* _Source material_
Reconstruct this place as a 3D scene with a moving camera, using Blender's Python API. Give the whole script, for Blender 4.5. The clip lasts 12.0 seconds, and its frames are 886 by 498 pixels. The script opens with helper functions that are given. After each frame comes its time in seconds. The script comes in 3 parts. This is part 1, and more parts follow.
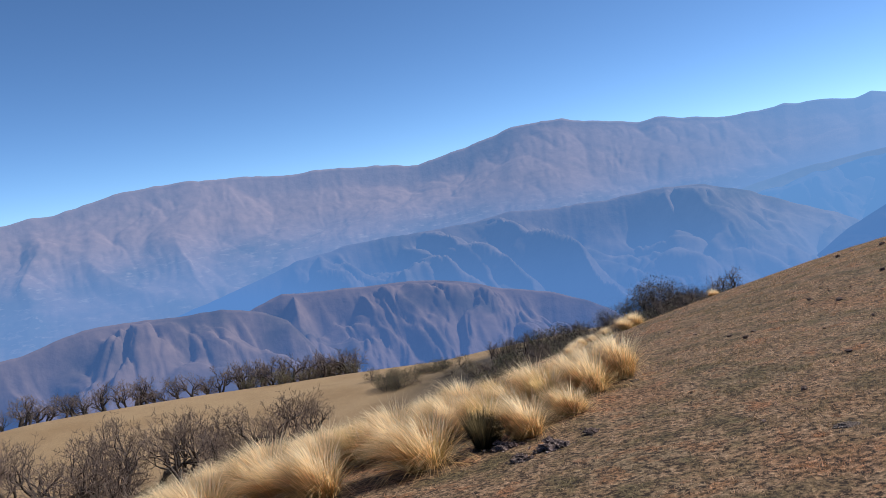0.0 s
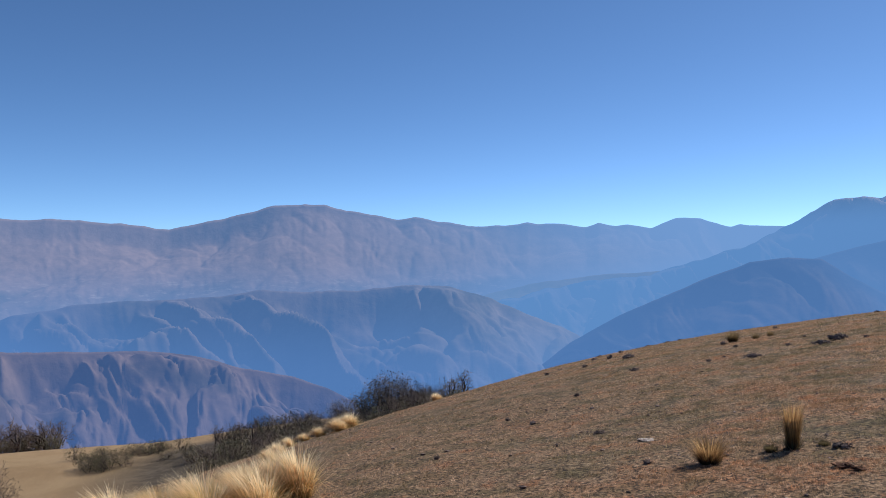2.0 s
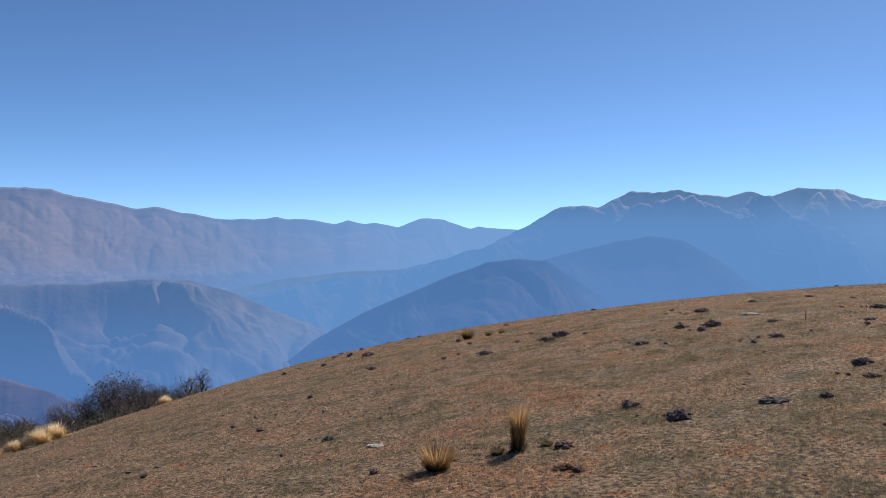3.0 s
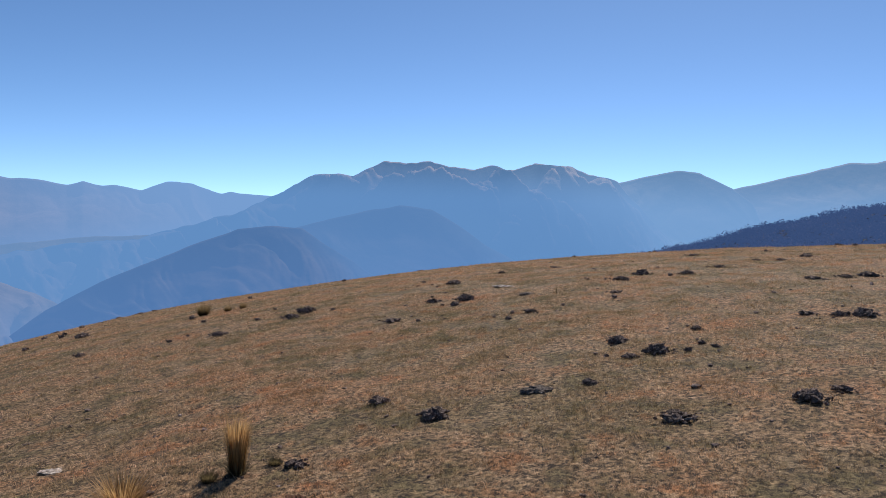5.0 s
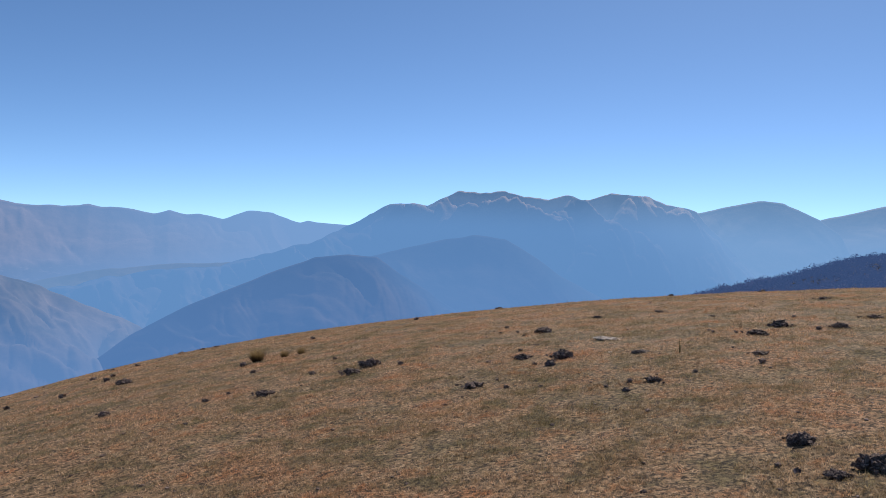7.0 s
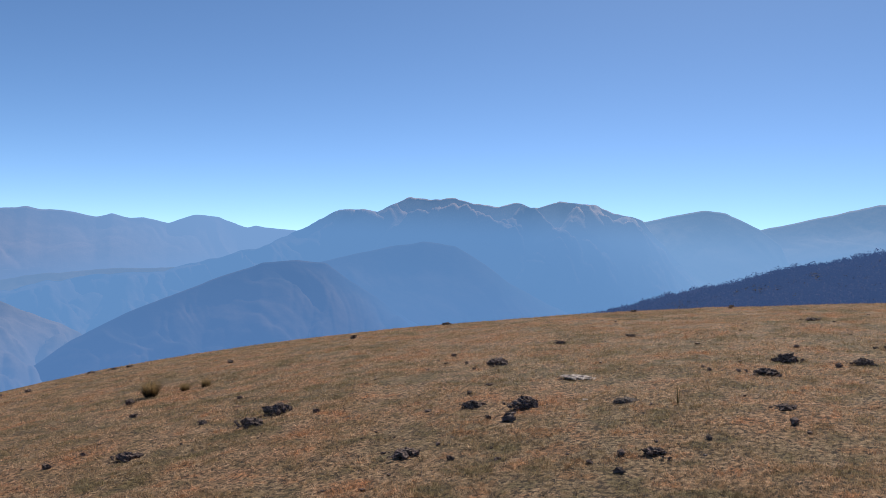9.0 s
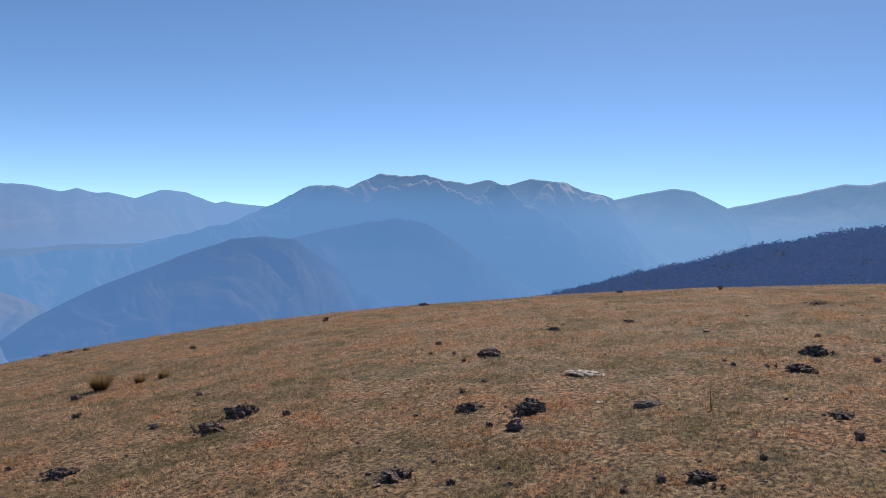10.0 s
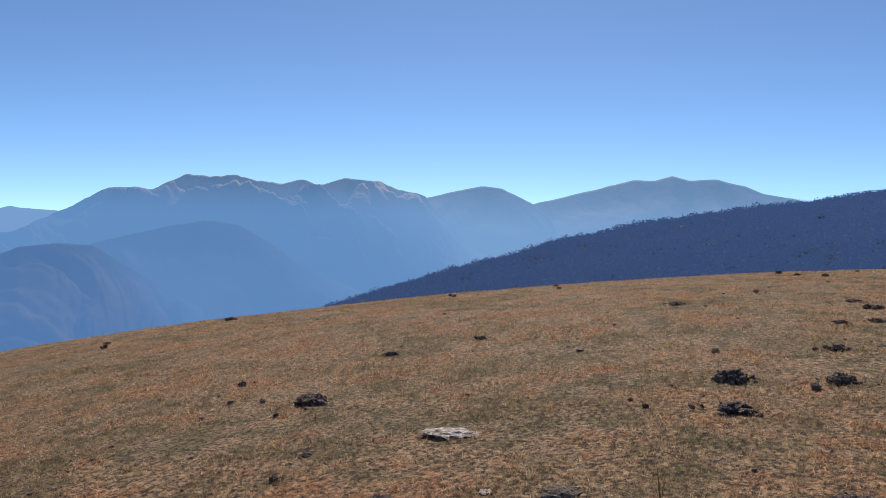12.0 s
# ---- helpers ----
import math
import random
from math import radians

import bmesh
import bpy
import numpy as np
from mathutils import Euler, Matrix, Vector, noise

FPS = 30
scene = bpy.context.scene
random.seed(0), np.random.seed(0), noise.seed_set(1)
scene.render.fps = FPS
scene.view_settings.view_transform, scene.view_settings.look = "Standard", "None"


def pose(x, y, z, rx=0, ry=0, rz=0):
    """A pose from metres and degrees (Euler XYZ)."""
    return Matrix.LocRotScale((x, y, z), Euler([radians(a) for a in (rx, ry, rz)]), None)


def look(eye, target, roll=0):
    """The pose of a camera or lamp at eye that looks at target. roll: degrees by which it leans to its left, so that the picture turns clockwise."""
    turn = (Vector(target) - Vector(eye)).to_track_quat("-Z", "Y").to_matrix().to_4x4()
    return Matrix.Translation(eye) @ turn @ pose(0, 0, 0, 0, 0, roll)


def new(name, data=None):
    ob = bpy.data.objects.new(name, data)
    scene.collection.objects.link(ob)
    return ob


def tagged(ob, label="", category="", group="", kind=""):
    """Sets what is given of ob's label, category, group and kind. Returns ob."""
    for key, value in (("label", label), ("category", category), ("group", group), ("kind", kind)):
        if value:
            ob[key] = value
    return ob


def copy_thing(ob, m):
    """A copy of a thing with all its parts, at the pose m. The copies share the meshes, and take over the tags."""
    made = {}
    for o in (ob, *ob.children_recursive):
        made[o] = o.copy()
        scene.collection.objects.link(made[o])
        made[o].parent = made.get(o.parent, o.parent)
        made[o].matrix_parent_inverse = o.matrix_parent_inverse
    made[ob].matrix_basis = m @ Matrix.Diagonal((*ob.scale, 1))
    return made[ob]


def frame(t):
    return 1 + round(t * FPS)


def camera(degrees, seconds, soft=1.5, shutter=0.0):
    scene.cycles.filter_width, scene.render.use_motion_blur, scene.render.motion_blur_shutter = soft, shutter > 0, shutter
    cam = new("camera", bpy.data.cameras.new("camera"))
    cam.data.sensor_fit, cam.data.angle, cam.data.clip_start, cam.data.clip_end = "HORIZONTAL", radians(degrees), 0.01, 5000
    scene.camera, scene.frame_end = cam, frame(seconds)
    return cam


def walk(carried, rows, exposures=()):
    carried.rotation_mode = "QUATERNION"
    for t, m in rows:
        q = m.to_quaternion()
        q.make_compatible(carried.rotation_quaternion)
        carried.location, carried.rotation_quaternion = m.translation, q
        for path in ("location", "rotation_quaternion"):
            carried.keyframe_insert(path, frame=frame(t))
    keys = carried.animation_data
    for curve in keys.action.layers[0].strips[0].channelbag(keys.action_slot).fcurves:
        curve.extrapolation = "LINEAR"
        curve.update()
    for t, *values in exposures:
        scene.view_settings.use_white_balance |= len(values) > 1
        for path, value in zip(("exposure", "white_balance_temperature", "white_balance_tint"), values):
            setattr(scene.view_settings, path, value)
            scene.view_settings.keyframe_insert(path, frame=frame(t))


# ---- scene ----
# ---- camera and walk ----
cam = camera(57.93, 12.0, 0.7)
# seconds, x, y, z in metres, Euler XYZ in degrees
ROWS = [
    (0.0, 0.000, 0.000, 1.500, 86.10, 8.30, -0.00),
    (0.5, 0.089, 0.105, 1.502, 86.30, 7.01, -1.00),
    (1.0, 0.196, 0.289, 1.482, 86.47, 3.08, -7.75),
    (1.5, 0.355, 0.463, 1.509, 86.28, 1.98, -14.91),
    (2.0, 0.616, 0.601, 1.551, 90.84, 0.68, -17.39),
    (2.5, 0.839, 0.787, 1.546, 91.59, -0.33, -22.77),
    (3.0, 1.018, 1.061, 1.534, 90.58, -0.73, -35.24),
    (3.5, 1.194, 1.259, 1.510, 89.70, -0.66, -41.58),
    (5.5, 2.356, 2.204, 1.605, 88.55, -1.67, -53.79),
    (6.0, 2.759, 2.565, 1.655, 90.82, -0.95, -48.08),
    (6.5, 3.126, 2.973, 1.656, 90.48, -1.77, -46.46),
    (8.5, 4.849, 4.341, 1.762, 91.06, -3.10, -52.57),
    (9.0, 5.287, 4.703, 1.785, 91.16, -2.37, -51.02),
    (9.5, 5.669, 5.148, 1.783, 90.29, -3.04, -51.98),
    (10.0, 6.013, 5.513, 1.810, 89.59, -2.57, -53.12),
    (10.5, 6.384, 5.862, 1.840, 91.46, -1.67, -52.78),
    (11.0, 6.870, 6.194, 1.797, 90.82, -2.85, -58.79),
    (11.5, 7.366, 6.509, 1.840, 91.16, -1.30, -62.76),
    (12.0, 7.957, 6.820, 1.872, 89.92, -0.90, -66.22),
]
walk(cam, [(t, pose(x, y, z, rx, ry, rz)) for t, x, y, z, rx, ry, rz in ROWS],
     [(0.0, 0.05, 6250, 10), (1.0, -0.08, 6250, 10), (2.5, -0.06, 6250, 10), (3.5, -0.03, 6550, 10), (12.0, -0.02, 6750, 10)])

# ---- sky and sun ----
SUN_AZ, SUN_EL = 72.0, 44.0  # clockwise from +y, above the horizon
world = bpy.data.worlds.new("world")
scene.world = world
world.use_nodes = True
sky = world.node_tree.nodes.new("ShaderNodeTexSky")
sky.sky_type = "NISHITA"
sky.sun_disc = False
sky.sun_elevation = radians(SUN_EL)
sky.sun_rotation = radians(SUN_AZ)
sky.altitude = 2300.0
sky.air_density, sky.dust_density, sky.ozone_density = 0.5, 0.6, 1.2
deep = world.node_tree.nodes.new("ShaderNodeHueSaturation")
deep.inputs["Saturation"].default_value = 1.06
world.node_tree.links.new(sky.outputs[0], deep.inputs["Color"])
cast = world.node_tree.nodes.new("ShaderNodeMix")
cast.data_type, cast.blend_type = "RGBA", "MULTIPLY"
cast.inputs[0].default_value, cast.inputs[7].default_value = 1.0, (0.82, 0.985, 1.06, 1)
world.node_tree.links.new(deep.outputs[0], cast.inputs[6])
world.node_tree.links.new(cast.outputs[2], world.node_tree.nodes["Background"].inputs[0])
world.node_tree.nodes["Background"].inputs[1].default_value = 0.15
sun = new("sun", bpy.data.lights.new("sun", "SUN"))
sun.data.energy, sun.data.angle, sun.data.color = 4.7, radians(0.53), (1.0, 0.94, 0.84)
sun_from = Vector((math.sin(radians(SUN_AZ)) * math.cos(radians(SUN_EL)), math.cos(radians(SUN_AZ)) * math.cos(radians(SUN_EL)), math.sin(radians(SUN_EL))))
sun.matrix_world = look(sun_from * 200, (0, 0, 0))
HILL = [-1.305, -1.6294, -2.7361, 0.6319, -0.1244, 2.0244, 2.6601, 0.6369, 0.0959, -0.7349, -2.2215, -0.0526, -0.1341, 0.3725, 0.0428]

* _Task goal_
Retype the listing exactly. Pictures do not belong in the copy.

* _Correct answer_
Reconstruct this place as a 3D scene with a moving camera, using Blender's Python API. Give the whole script, for Blender 4.5. The clip lasts 12.0 seconds, and its frames are 886 by 498 pixels. The script opens with helper functions that are given. After each frame comes its time in seconds. The script comes in 3 parts. This is part 1, and more parts follow.
0.0 s
2.0 s
3.0 s
5.0 s
7.0 s
9.0 s
10.0 s
12.0 s
# ---- helpers ----
import math
import random
from math import radians

import bmesh
import bpy
import numpy as np
from mathutils import Euler, Matrix, Vector, noise

FPS = 30
scene = bpy.context.scene
random.seed(0), np.random.seed(0), noise.seed_set(1)
scene.render.fps = FPS
scene.view_settings.view_transform, scene.view_settings.look = "Standard", "None"


def pose(x, y, z, rx=0, ry=0, rz=0):
    """A pose from metres and degrees (Euler XYZ)."""
    return Matrix.LocRotScale((x, y, z), Euler([radians(a) for a in (rx, ry, rz)]), None)


def look(eye, target, roll=0):
    """The pose of a camera or lamp at eye that looks at target. roll: degrees by which it leans to its left, so that the picture turns clockwise."""
    turn = (Vector(target) - Vector(eye)).to_track_quat("-Z", "Y").to_matrix().to_4x4()
    return Matrix.Translation(eye) @ turn @ pose(0, 0, 0, 0, 0, roll)


def new(name, data=None):
    ob = bpy.data.objects.new(name, data)
    scene.collection.objects.link(ob)
    return ob


def tagged(ob, label="", category="", group="", kind=""):
    """Sets what is given of ob's label, category, group and kind. Returns ob."""
    for key, value in (("label", label), ("category", category), ("group", group), ("kind", kind)):
        if value:
            ob[key] = value
    return ob


def copy_thing(ob, m):
    """A copy of a thing with all its parts, at the pose m. The copies share the meshes, and take over the tags."""
    made = {}
    for o in (ob, *ob.children_recursive):
        made[o] = o.copy()
        scene.collection.objects.link(made[o])
        made[o].parent = made.get(o.parent, o.parent)
        made[o].matrix_parent_inverse = o.matrix_parent_inverse
    made[ob].matrix_basis = m @ Matrix.Diagonal((*ob.scale, 1))
    return made[ob]


def frame(t):
    return 1 + round(t * FPS)


def camera(degrees, seconds, soft=1.5, shutter=0.0):
    scene.cycles.filter_width, scene.render.use_motion_blur, scene.render.motion_blur_shutter = soft, shutter > 0, shutter
    cam = new("camera", bpy.data.cameras.new("camera"))
    cam.data.sensor_fit, cam.data.angle, cam.data.clip_start, cam.data.clip_end = "HORIZONTAL", radians(degrees), 0.01, 5000
    scene.camera, scene.frame_end = cam, frame(seconds)
    return cam


def walk(carried, rows, exposures=()):
    carried.rotation_mode = "QUATERNION"
    for t, m in rows:
        q = m.to_quaternion()
        q.make_compatible(carried.rotation_quaternion)
        carried.location, carried.rotation_quaternion = m.translation, q
        for path in ("location", "rotation_quaternion"):
            carried.keyframe_insert(path, frame=frame(t))
    keys = carried.animation_data
    for curve in keys.action.layers[0].strips[0].channelbag(keys.action_slot).fcurves:
        curve.extrapolation = "LINEAR"
        curve.update()
    for t, *values in exposures:
        scene.view_settings.use_white_balance |= len(values) > 1
        for path, value in zip(("exposure", "white_balance_temperature", "white_balance_tint"), values):
            setattr(scene.view_settings, path, value)
            scene.view_settings.keyframe_insert(path, frame=frame(t))


# ---- scene ----
# ---- camera and walk ----
cam = camera(57.93, 12.0, 0.7)
# seconds, x, y, z in metres, Euler XYZ in degrees
ROWS = [
    (0.0, 0.000, 0.000, 1.500, 86.10, 8.30, -0.00),
    (0.5, 0.089, 0.105, 1.502, 86.30, 7.01, -1.00),
    (1.0, 0.196, 0.289, 1.482, 86.47, 3.08, -7.75),
    (1.5, 0.355, 0.463, 1.509, 86.28, 1.98, -14.91),
    (2.0, 0.616, 0.601, 1.551, 90.84, 0.68, -17.39),
    (2.5, 0.839, 0.787, 1.546, 91.59, -0.33, -22.77),
    (3.0, 1.018, 1.061, 1.534, 90.58, -0.73, -35.24),
    (3.5, 1.194, 1.259, 1.510, 89.70, -0.66, -41.58),
    (5.5, 2.356, 2.204, 1.605, 88.55, -1.67, -53.79),
    (6.0, 2.759, 2.565, 1.655, 90.82, -0.95, -48.08),
    (6.5, 3.126, 2.973, 1.656, 90.48, -1.77, -46.46),
    (8.5, 4.849, 4.341, 1.762, 91.06, -3.10, -52.57),
    (9.0, 5.287, 4.703, 1.785, 91.16, -2.37, -51.02),
    (9.5, 5.669, 5.148, 1.783, 90.29, -3.04, -51.98),
    (10.0, 6.013, 5.513, 1.810, 89.59, -2.57, -53.12),
    (10.5, 6.384, 5.862, 1.840, 91.46, -1.67, -52.78),
    (11.0, 6.870, 6.194, 1.797, 90.82, -2.85, -58.79),
    (11.5, 7.366, 6.509, 1.840, 91.16, -1.30, -62.76),
    (12.0, 7.957, 6.820, 1.872, 89.92, -0.90, -66.22),
]
walk(cam, [(t, pose(x, y, z, rx, ry, rz)) for t, x, y, z, rx, ry, rz in ROWS],
     [(0.0, 0.05, 6250, 10), (1.0, -0.08, 6250, 10), (2.5, -0.06, 6250, 10), (3.5, -0.03, 6550, 10), (12.0, -0.02, 6750, 10)])

# ---- sky and sun ----
SUN_AZ, SUN_EL = 72.0, 44.0  # clockwise from +y, above the horizon
world = bpy.data.worlds.new("world")
scene.world = world
world.use_nodes = True
sky = world.node_tree.nodes.new("ShaderNodeTexSky")
sky.sky_type = "NISHITA"
sky.sun_disc = False
sky.sun_elevation = radians(SUN_EL)
sky.sun_rotation = radians(SUN_AZ)
sky.altitude = 2300.0
sky.air_density, sky.dust_density, sky.ozone_density = 0.5, 0.6, 1.2
deep = world.node_tree.nodes.new("ShaderNodeHueSaturation")
deep.inputs["Saturation"].default_value = 1.06
world.node_tree.links.new(sky.outputs[0], deep.inputs["Color"])
cast = world.node_tree.nodes.new("ShaderNodeMix")
cast.data_type, cast.blend_type = "RGBA", "MULTIPLY"
cast.inputs[0].default_value, cast.inputs[7].default_value = 1.0, (0.82, 0.985, 1.06, 1)
world.node_tree.links.new(deep.outputs[0], cast.inputs[6])
world.node_tree.links.new(cast.outputs[2], world.node_tree.nodes["Background"].inputs[0])
world.node_tree.nodes["Background"].inputs[1].default_value = 0.15
sun = new("sun", bpy.data.lights.new("sun", "SUN"))
sun.data.energy, sun.data.angle, sun.data.color = 4.7, radians(0.53), (1.0, 0.94, 0.84)
sun_from = Vector((math.sin(radians(SUN_AZ)) * math.cos(radians(SUN_EL)), math.cos(radians(SUN_AZ)) * math.cos(radians(SUN_EL)), math.sin(radians(SUN_EL))))
sun.matrix_world = look(sun_from * 200, (0, 0, 0))
HILL = [-1.305, -1.6294, -2.7361, 0.6319, -0.1244, 2.0244, 2.6601, 0.6369, 0.0959, -0.7349, -2.2215, -0.0526, -0.1341, 0.3725, 0.0428]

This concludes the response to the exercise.